猫も羽<わ>で数えましょう(旧「大塚ひかりのポポ手日記」since2004)

一切皆苦の人生、だましだまし生きてます。ネットでは、基本的にマイナスなこと、後ろ向きなことを書くスタンスですが、ごく稀にうっかり前向きなことを書いてしまう可能性もあります。

maonima2008-11-21

昨日の朝日新聞に、私が載ってた。
ということを、土本亜理子さんからの、
「今日も新聞でひかりさんの笑顔を見ました」
というメールで知った。
見たら、写真も載っててびっくり。
最近、新聞・テレビも見ずに仕事してたから、知らなかったよ。
新訳の紹介の記事だから、ナビの紹介とかはないけれど、これで私の存在を知ってくれる人がいたら、ありがたいことだ。
何より知らせてくれる人がいるのが嬉しい。



清流の取材で、話してて思ったのだが、作家の人は、「作家として」いかに美しく優艶な文章にするか〜っと訳しているんだろうけれど、私は一貫して、当時もしくは当時よりちょっとあとの読者ならここはどんな気持ちで読んだろう、ここで何を感じただろう、と、
「平安中期の読者として、当時もしくは当時よりちょっとあとの読者に自分がなりきって(たつもりで)」訳し、ナビしてきたんだな、と。
当時の読者なら、小難しい漢詩の引用があれば、これはどこから引っぱったのだろうと探ってみたい気がするだろう。
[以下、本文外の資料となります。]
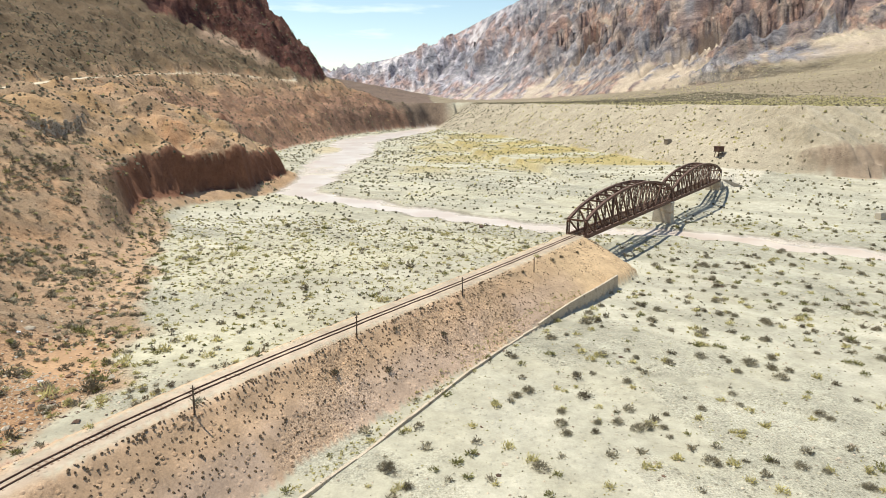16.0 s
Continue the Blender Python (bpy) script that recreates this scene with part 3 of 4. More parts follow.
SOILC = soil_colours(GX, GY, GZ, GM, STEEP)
STONY = np.clip(0.16 + 0.7 * step(0.05, 0.3, GM["braid"] + 0.6 * GM["n_mid"]) + GM["hill"] * 0.8 + 0.35 * GM["shelf"] + 0.4 * GM["thicket"] * GM["shelf"] + 0.15 * GM["bank"] + 0.6 * GM["terrace"] + GM["dark"] + GM["range"] - 0.5 * GM["badland"] - 0.6 * GM["lane"] - 0.6 * GM["bed"], 0.1, 1.0)
idx = np.arange(nr * na).reshape(nr, na)
nxt = np.roll(idx, -1, axis=1)
quads = np.stack([idx[:-1], nxt[:-1], nxt[1:], idx[1:]], axis=-1).reshape(-1, 4)
quads = quads[:, ::-1]
ground_mesh = raw_mesh("ground", np.stack([GX, GY, GZ], -1).reshape(-1, 3), quads, SOIL, True)
ground_mesh.attributes.new("soil", "FLOAT_COLOR", "POINT")
ground_mesh.attributes.new("rocky", "FLOAT", "POINT")
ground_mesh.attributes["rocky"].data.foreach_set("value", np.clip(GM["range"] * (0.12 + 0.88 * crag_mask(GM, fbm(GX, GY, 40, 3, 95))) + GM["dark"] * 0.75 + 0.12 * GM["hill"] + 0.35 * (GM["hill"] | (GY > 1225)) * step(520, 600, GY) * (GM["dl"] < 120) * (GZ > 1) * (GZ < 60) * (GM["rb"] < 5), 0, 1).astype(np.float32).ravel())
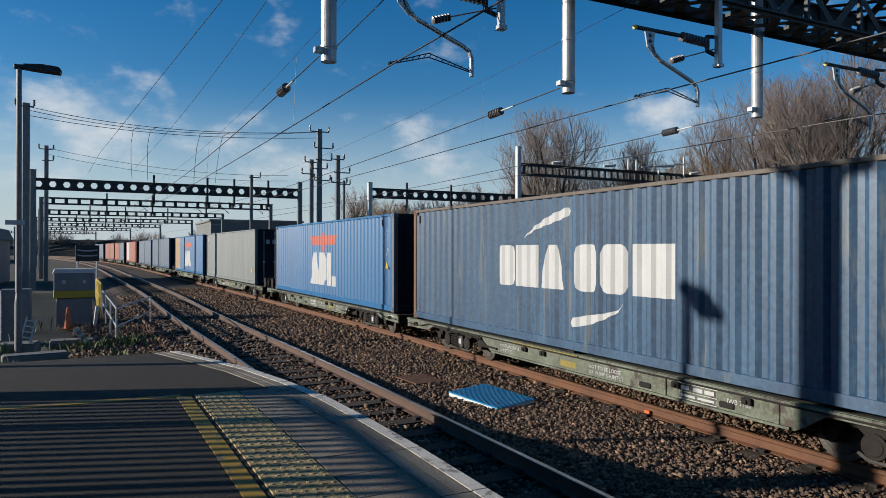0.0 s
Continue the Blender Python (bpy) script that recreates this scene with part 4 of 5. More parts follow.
for off in (2.86, 7.25, 12.1):
    w = wire("feeder_wire", along(off, 9.85, 52, 5.18, 0.25), 0.011, "feeder wire tied to a drop tube through an insulator")
    bm = bm_new()
    insulator(bm, on_line(11.8, off, 5.13), on_line(12.25, off, 5.12), 0.085, 7)
    part("strain_insulator", bm, CERAMIC, w)
    bm = bm_new()
    rod(bm, on_line(11.35, off, 5.14), on_line(11.8, off, 5.13), 0.02, seg=6)
    part("wire_clamp", bm, GALV, w)
wire("earth_wire", [on_line(-6, 3.7, 8), on_line(16, 2.48, 8), on_line(45, 0.84, 8), on_line(52, 0.4, 7.4)], 0.010, "thin wire running high along the line")
wire("earth_wire", along(3.36, -10, 52, 8.0, 0.05), 0.008, "thin wire running high along the line")


# ---- portals farther along ----
def build_portal(y, x0, x1, zc, h, pitch, hexagon, label, hangers=(), posts=True, col_mat=None, top=0.5, half=0.17):
    g = thing("overhead_portal", label, "gantry", group="overhead line gantries")
    part("portal_beam", holed_beam(x0, x1, y, zc, h, pitch, hexagon), DARK_STEEL, g)
    if posts:
        for x in (x0 + 0.1, x1 - 0.1):
            bm = bm_new()
            box(bm, x - half, x + half, y - half, y + half, -0.5, zc + top, bevel=0.02)
            box(bm, x - half - 0.03, x + half + 0.03, y - half - 0.03, y + half + 0.03, zc + top, zc + top + 0.03)
            part("portal_column", bm, col_mat or MAST_STEEL, g)
    for x in hangers:
        bm = bm_new()
        box(bm, x - 0.07, x + 0.07, y - 0.2, y - 0.08, zc - h / 2 - 0.75, zc + h / 2 + 0.55)
        hg = part("drop_post", bm, DARK_STEEL, g)
        bm = bm_new()
        insulator(bm, (x - 0.1, y - 0.15, zc - h / 2 - 0.5), (x - 0.1, y - 0.15, zc - h / 2 - 0.95), 0.15, 5)
        pipe(bm, [(x - 0.05, y - 0.15, zc - h / 2 - 0.6), (x - 1.2, y - 0.15, zc - h / 2 - 0.55), (x - 0.4, y - 0.15, zc - h / 2 - 1.3)], 0.03, 5)
        part("arm", bm, DARK_STEEL, hg)
    return g


build_portal(52, -4.55, 13.45, 6.62, 0.72, 0.82, True, "dark portal beam pierced with hexagonal holes", (2.9, 6.5, 8.4, 10.9), top=0.9)
for y, zc, x0, x1 in ((72, 6.75, -5.6, 15.5), (95, 6.8, -7.5, 14.0), (118, 6.8, -9.8, 12.5), (146, 6.9, -13.5, 9.5), (180, 7.0, -19, 5), (220, 7.0, -28, -3)):
    build_portal(y, x0, x1, zc, 0.62, 1.05, False, "dark ladder-like portal beam far along the line", (x0 + 5.5, x0 + 9.5, x0 + 14.5), top=0.3)
build_portal(50, 18.3, 38, 6.75, 0.75, 0.9, True, "dark portal beam with round holes over the far tracks", (21.5, 25.5), top=0.8, col_mat=WHITE_STEEL)
build_portal(30, 19.2, 44, 6.55, 0.60, 0.45, False, "dark ladder-like gantry boom on a pale post before the trees", (), top=1.15, col_mat=WHITE_STEEL, half=0.12)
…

だからそこも押さえておきたい。
催馬楽とか雲とか身近な小道具からは、しぜんと「このあと、年増で失敗するな」「このあと女と寝るな」と合点しながら読んだろうな、と。それは現代の小説を読む時と同じだよね。だからここはさらにしつこく、当時の読者が「この作者はこういうことを言ってるんだよ」と、現代の読者に教える感じで、ナビしたい。
そんな感じで、やっているんだな、と。



物心ついた頃からからわたしは古典オタクで、『源氏物語』に限らず、古典をよめばいろいろあれこれ感じ見出すところがあり、
「『源氏物語』に至ると、なんか身体描写が詳しくなってる! 登場人物の位置づけや身分によって描き分けられているんだ」と思えば、同時代の『枕草子』『栄花物語』はもちろん、『古事記』『日本書紀』から『史記』『法華経』等、近世にいたるまでの二十以上の古典をそのテーマで何ヶ月もかけて一言一句読み返し、すべての身体描写をファイルに書き出したり、感情表現とテーマを決めればまた同じことをしたり、表や系図、建物の図や伝領図、漫画や折り紙の人形など、膨大な時間をつかって、いろんなものを作ってきたものだ。
このへん、当時の読者というより、いかにも当時よりあと、中世の読者っぽい所業だと我ながら思うが。
何もかもマニアックな読者としての行為だったんだな。
初心にかえって当時の読者になりきって(たつもりで)読むと、苦しかった『源氏』鬱からも抜け出せて、物語も「楽しめる」。
作者が「物語の語り手」としてここは何を言いたかったのか、と、考えることもより楽しくなる。
巻を追うごとに、訳もより原文の美しさ、物語が出来た当初のライブ感を伝えるものにしていきたい。




ぎざぎざしたこといらいらすることがさがさしたことを聞いたり見たりしても、一日二回の犬の散歩で、それらの濁りはゆるやかに流され、薄れ、本当に悲しむべきことだけが、心に残っていく。